In another attempt to play God, while the Western economies sink, Beijing is making sure it leaves no stone unturned when it comes to protecting its domestic economy.  Chinese leaders who pumped trillions of dollars into the local market when the first financial crisis struck, are pulling all the stops before an already slowing Chinese economy falls below par. A drop in the property market as well as western countries has analysts worried about a decline in the worlds fastest growing economy. Besides the 2013 elections at stake, the present government also has a lot to lose if social unrest isn’t quelled. A drop in the domestic economy could aggravate the situation and hamper the safe and secure transformation of power.

In a joint statement, China’s securities regulator, the country’s central bank and its foreign exchange regulator said they have released guidelines on the so-called Yuan Qualified Foreign Institution Investor (QFII) trial program, effective Friday.

According to the guidelines, the pilot project, which has an initial investment quota of 20 billion yuan ($3.1 billion), will begin with Hong Kong-based subsidiaries of Chinese asset-management companies and securities firms.

The guidelines stipulate that at least 80 percent of the yuan QFII funds must be invested in fixed-income products, while no more than 20 percent of such funds can be used for equities investments.

The yuan QFII plan follows the rollout in October of a trial program that allows the use of yuan acquired overseas for direct investment in China.
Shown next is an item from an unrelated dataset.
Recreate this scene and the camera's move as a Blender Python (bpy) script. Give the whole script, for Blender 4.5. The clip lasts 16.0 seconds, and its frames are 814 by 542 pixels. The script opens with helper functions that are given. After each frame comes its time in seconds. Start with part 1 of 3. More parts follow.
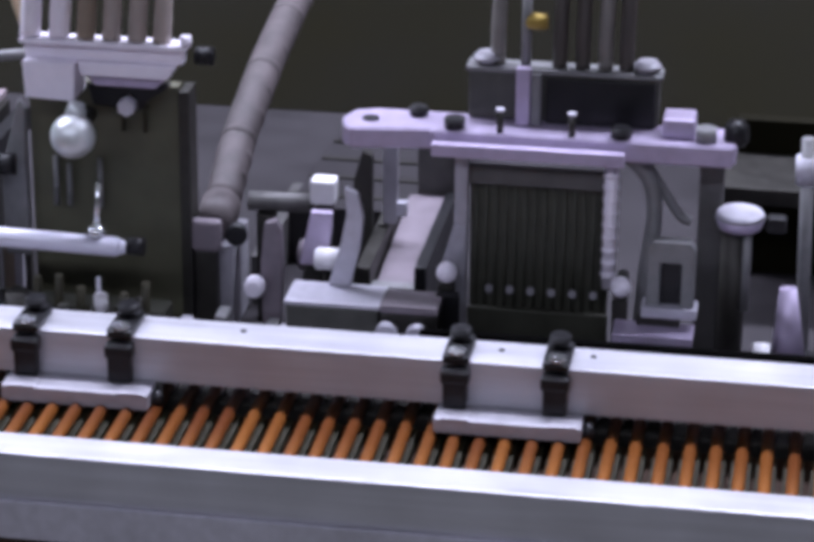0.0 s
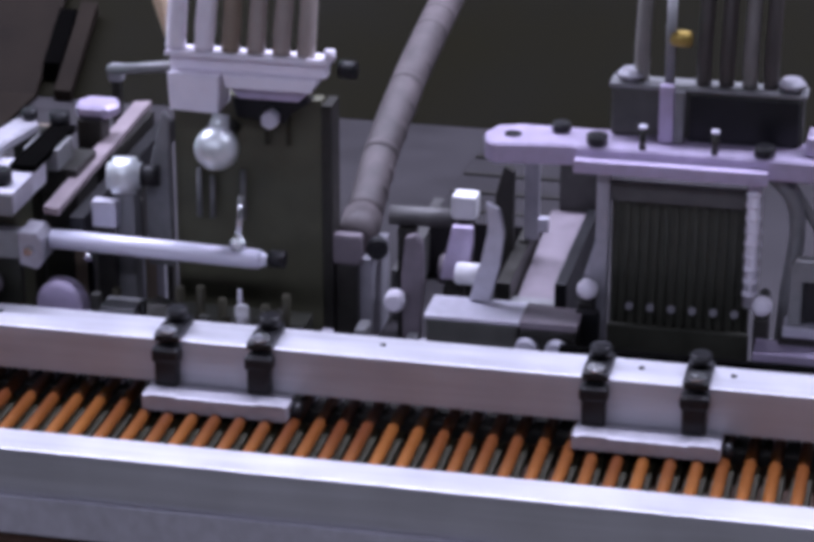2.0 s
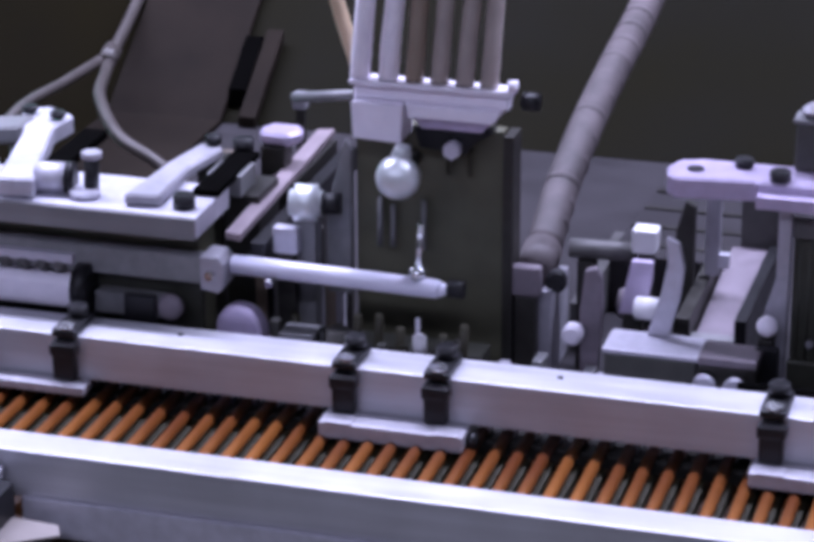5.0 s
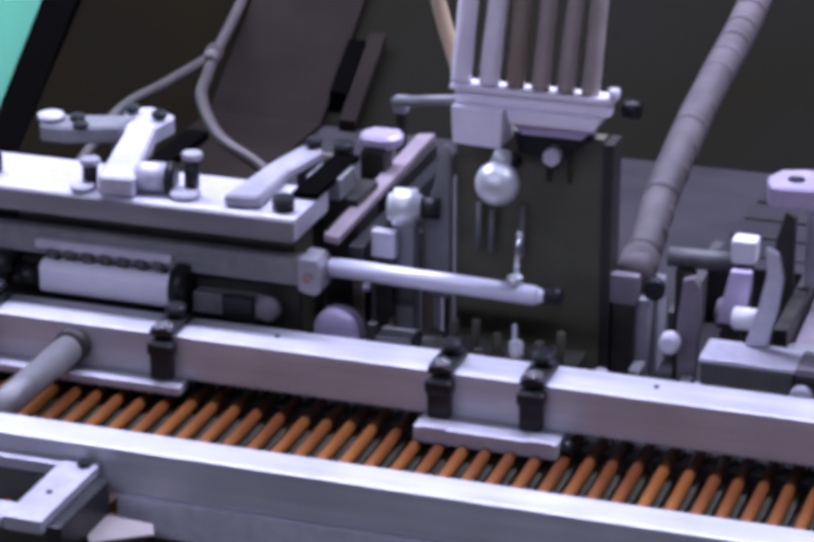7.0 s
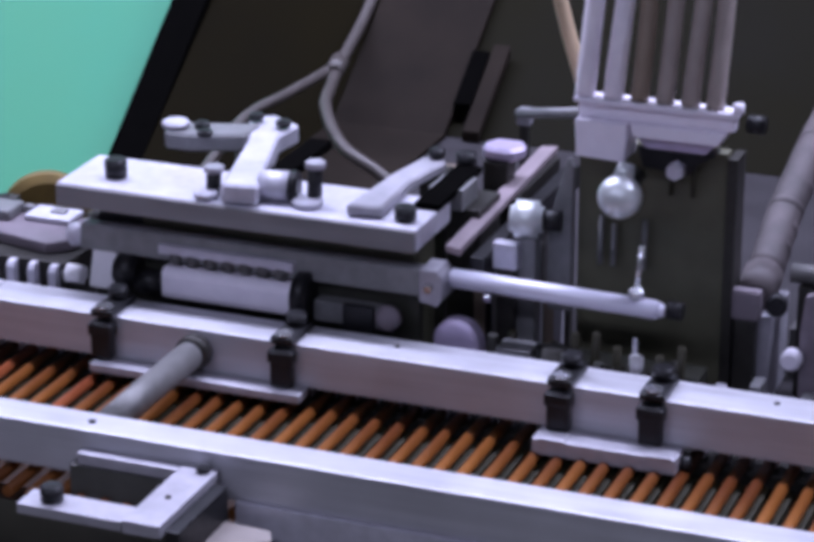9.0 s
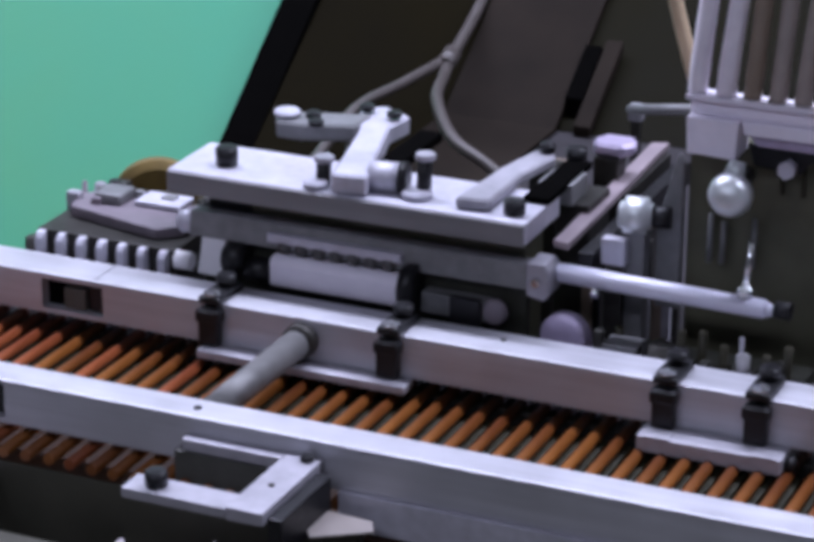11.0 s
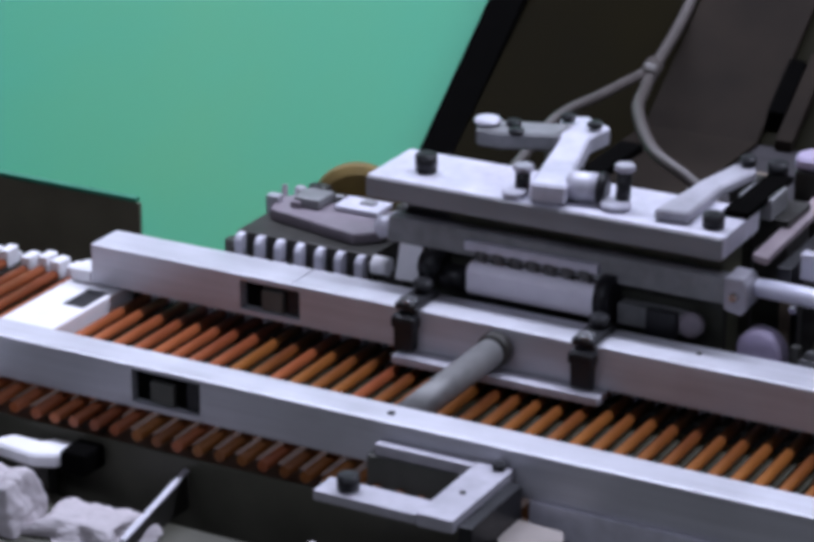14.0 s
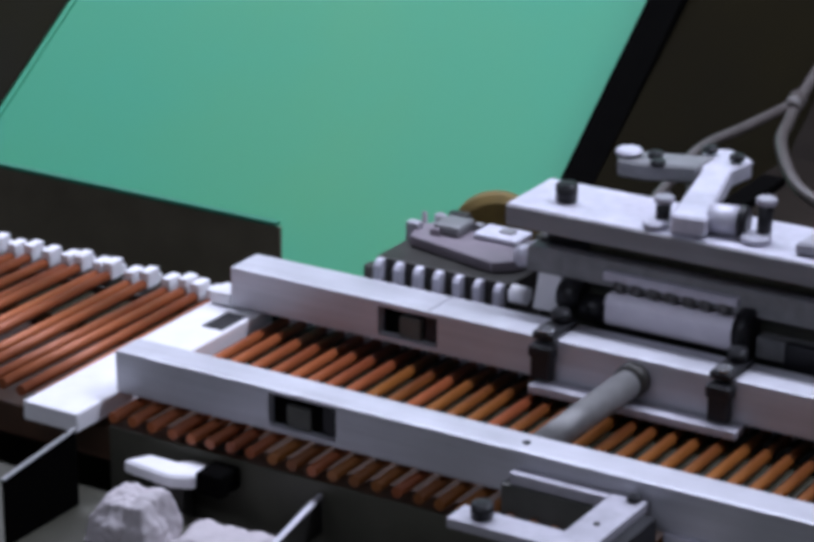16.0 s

But that earlier program doesn’t allow foreign investors to make investments in domestic securities, financial derivatives, trust loans or loan repayment.

“This confirms another channel through which offshore yuan can flow back to China. This will further tighten CNH liquidity and drive up dim sum bond yields via more investment alternatives. Although the initial impact is limited given the small quota, that is the direction going forward,” Frances Cheung, a senior strategist at Crédit Agricole CIB told the Wall Street Journal, referring to the offshore yuan or CNH market in Hong Kong and the yuan-denominated “dim sum” bonds traded there.